Ms. Windsor, now 81, was treated like a stranger to Ms. Spyer because of the federal Defense of Marriage Act (DOMA), which recognizes only marriages between one man and one woman. She was forced to pay $350,000 in federal inheritance taxes.
Gerald V. Passaro II and Thomas M. Buckholz had been a couple for 13 years when they were married in 2008 in Connecticut, which legally blesses such relationships. Mr. Buckholz had worked for 20 years for Bayer Corp., which extends certain benefits to domestic partners; he was also vested in the company's pension plan. But when he died in 2009, Mr. Passaro was denied benefits for surviving spouses. Because federal law governs the pension plan, DOMA applies.
This month, Ms. Windsor filed a lawsuit in New York challenging the constitutionality of DOMA. Mr.
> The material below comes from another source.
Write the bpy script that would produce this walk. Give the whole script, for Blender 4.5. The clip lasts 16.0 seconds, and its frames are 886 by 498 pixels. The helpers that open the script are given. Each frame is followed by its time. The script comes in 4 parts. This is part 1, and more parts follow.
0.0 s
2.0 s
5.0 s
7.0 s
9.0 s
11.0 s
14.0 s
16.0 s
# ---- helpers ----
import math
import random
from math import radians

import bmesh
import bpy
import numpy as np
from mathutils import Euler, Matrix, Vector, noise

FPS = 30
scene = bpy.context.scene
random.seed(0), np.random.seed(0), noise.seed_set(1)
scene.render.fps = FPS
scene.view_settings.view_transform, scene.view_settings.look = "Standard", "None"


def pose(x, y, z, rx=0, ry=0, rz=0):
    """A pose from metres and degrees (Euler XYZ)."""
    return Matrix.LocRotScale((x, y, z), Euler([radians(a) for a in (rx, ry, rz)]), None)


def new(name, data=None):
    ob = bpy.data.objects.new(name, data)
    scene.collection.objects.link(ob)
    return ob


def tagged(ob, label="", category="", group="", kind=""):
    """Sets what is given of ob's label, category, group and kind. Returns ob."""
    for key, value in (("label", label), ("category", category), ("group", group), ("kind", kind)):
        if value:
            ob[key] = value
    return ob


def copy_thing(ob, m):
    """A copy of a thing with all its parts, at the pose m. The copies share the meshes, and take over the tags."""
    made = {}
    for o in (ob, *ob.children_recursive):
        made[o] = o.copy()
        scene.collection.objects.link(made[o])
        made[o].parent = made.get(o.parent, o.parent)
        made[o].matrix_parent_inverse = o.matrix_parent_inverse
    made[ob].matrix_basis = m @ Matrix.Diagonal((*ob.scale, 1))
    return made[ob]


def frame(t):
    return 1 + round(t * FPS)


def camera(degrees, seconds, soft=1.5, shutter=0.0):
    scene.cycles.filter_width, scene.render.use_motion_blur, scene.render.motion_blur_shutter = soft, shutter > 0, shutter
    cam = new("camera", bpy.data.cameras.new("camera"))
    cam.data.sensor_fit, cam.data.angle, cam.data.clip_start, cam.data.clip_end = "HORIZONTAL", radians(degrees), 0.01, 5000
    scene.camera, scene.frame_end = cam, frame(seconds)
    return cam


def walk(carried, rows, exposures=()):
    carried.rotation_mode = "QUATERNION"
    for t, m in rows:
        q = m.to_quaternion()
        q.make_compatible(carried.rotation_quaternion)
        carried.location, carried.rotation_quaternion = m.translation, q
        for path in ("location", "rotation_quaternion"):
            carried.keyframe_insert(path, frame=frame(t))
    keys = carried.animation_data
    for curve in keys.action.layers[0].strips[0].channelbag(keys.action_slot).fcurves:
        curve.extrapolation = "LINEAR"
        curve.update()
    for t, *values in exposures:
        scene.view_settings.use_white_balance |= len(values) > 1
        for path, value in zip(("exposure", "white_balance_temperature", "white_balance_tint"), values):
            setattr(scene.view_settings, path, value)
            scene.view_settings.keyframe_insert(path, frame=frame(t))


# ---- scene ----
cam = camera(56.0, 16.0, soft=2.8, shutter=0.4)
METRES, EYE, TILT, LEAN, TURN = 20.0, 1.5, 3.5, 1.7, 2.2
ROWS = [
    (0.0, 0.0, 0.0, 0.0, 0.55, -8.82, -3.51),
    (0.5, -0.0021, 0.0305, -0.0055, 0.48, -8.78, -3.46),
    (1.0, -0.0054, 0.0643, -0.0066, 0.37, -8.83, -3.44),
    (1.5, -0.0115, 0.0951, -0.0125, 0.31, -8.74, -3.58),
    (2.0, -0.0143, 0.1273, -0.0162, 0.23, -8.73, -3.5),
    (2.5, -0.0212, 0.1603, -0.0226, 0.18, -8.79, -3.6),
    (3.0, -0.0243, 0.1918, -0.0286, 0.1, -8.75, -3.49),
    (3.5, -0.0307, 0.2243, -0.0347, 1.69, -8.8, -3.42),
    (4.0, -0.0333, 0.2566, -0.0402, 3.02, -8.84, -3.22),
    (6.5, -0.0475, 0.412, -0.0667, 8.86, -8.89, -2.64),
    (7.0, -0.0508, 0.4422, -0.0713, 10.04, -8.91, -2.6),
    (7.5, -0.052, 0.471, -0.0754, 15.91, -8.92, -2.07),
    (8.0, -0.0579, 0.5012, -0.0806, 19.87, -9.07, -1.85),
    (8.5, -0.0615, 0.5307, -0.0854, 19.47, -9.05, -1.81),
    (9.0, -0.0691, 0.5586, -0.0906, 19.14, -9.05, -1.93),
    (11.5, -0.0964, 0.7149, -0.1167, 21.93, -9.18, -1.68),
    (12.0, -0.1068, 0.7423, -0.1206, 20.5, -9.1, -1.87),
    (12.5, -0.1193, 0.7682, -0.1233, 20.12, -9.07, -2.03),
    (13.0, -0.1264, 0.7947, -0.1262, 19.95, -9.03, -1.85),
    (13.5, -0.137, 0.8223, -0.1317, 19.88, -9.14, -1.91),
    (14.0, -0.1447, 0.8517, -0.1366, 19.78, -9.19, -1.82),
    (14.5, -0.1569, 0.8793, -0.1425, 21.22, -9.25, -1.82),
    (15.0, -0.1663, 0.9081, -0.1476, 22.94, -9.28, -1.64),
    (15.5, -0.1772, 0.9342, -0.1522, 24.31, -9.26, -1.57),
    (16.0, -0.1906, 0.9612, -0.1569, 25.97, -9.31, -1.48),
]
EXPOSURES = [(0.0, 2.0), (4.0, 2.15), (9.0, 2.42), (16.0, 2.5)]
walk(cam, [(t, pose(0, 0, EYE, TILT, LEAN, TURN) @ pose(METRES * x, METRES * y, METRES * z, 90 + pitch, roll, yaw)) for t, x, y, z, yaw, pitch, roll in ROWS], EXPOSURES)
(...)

Passaro is one of the plaintiffs in a separate lawsuit in Connecticut. Their experiences demonstrate the injustice of this law.
DOMA was created for the purposes of "defending and nurturing the institution of traditional heterosexual marriage," "defending traditional notions of morality" and "protecting state sovereignty and democratic self-governance" - dubious goals, at best.
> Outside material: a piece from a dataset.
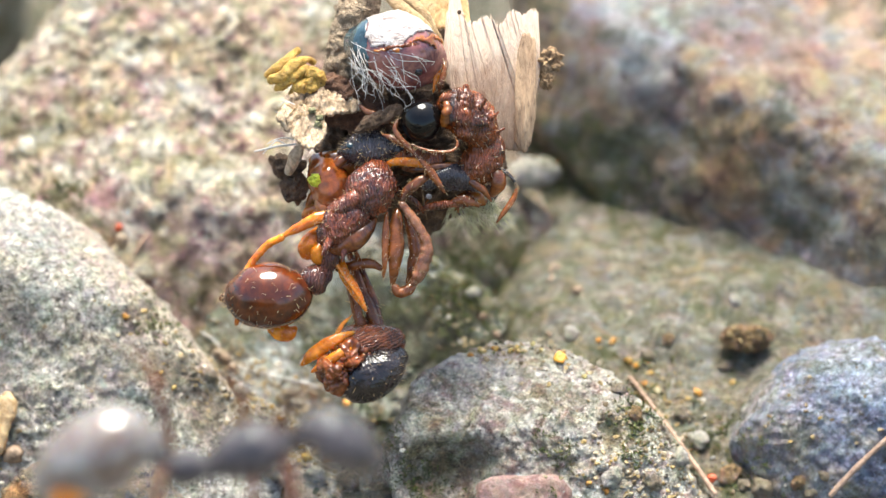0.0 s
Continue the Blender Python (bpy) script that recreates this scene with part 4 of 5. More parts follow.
# sooty body and folded legs under the red ant
LOW_AT = (0.352, -1.195, 0.55)
low = thing("ant", at(*LOW_AT), "dead ant with sooty hind body and folded tawny legs", "ant", CLUMP)
ball = sweep([(-0.08, 0.632, -0.1, 0.2), (-0.02, 0.401, 0, 0.36), (0.02, 0.1, 0.04, 0.42), (0.0, -0.2, 0.02, 0.40), (-0.06, -0.431, -0.04, 0.25)], 100, 130, rough=0.02)
ball = sculpted(ball, 0.006, 14.0, 12, (0, 1, 0), 0.5)
part("gaster", ball, D_BALL, low, "sooty pitted hind body")
part("bristles", hairs_on(ball, 50, 0.08, 21), HAIR, low)
part("thorax", sweep([(-0.351, 0.703, -0.2, 0.24), (-0.451, 0.351, -0.14, 0.36), (-0.551, -0, -0.1, 0.38), (-0.601, -0.301, -0.1, 0.3), (-0.551, -0.503, -0.14, 0.16)], 20, 26, rough=0.12), B_BODY, low)
leg("fore_leg", [(-0.66, -0.95, 0.16, 0.10), (-0.74, -0.72, 0.22, 0.18), (-0.80, -0.40, 0.26, 0.20), (-0.82, -0.10, 0.24, 0.16), (-0.79, 0.13, 0.16, 0.08)], A_LEG, low, 22)
part("torn_shell", sculpted(join(lump(-0.30, -0.48, 0.18, 0.32, 0.28, 0.28, 0.3, 2.4, 61, 90, 60), lump(-0.42, -0.12, 0.20, 0.28, 0.30, 0.22, 0.3, 2.6, 62, 80, 50)), 0.03, 7.0, 13), RED_AMBER, low, "crumpled red-brown torn shell")
leg("middle_leg", [(-0.48, -0.83, 0.26, 0.08), (-0.52, -0.55, 0.34, 0.15), (-0.56, -0.30, 0.36, 0.16), (-0.58, -0.05, 0.30, 0.11), (-0.60, 0.15, 0.2, 0.06)], A_LEG, low, 23)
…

How does the denigration of committed same-sex relationships strengthen opposite-sex unions? How could it be moral to pile hardship upon grief by forcing surviving spouses to deal with financial strains others are shielded from? How is federalism bolstered when states are prevented from applying policy and legal preferences in defining marriage, long considered the states' domain?
This year, a Massachusetts judge ruled that DOMA violated the equal-protection rights of same-sex married couples. Ms. Windsor and Mr. Passaro offer convincing arguments for why the jurists overseeing their respective cases should reach the same result.
Plaintiffs nationwide will probably try to chip away at DOMA's indefensible foundations. And the Supreme Court may yet have a chance to weigh in. But justice would best and most gratifyingly be served if Congress simply repealed the law, once and for all.